• [OBJECTIVE]: Find each line with the word "name" and copy it.

• [PROVIDED DATA]:

^^^^

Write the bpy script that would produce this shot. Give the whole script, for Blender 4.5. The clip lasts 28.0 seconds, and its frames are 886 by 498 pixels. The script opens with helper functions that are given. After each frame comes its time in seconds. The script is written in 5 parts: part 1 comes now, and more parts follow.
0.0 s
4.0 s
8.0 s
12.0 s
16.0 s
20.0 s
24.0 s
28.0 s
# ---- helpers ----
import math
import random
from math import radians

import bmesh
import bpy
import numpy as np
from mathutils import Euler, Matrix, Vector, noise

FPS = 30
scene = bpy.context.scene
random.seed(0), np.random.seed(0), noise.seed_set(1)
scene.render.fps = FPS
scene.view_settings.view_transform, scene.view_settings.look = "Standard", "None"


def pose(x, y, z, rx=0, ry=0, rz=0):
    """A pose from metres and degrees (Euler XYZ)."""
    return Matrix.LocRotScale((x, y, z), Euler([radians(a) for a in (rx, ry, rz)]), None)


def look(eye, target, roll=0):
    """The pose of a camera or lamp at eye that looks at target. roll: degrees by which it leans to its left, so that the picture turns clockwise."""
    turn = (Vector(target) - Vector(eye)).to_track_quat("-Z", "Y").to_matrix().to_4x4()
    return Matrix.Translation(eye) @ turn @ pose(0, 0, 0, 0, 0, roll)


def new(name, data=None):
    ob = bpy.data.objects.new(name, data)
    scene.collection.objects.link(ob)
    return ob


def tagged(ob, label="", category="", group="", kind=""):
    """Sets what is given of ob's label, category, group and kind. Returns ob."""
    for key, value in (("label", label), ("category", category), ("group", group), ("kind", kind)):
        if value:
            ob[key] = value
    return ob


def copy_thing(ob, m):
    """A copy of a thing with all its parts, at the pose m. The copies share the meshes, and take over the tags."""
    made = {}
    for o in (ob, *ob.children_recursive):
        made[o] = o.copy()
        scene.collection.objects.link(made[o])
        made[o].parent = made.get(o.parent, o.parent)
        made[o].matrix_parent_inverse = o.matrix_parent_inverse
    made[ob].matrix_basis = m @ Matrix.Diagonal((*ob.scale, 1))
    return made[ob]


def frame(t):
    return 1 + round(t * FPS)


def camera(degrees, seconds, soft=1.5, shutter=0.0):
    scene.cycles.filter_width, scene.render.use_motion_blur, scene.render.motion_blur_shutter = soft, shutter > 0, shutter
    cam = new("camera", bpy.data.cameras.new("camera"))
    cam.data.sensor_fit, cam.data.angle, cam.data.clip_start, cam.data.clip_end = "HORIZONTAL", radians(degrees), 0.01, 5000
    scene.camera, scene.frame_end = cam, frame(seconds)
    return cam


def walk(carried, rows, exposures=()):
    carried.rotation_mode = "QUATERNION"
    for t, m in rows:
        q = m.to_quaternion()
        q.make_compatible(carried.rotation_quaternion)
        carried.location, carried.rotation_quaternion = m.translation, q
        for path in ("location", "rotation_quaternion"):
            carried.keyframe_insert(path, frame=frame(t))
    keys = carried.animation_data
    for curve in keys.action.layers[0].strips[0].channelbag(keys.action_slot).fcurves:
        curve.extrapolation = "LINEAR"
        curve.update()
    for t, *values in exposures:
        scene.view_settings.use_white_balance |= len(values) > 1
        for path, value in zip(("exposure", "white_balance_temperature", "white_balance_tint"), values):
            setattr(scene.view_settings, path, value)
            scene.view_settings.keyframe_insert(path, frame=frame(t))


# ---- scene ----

^^^^

• [RESPONSE]:
def new(name, data=None):
    ob = bpy.data.objects.new(name, data)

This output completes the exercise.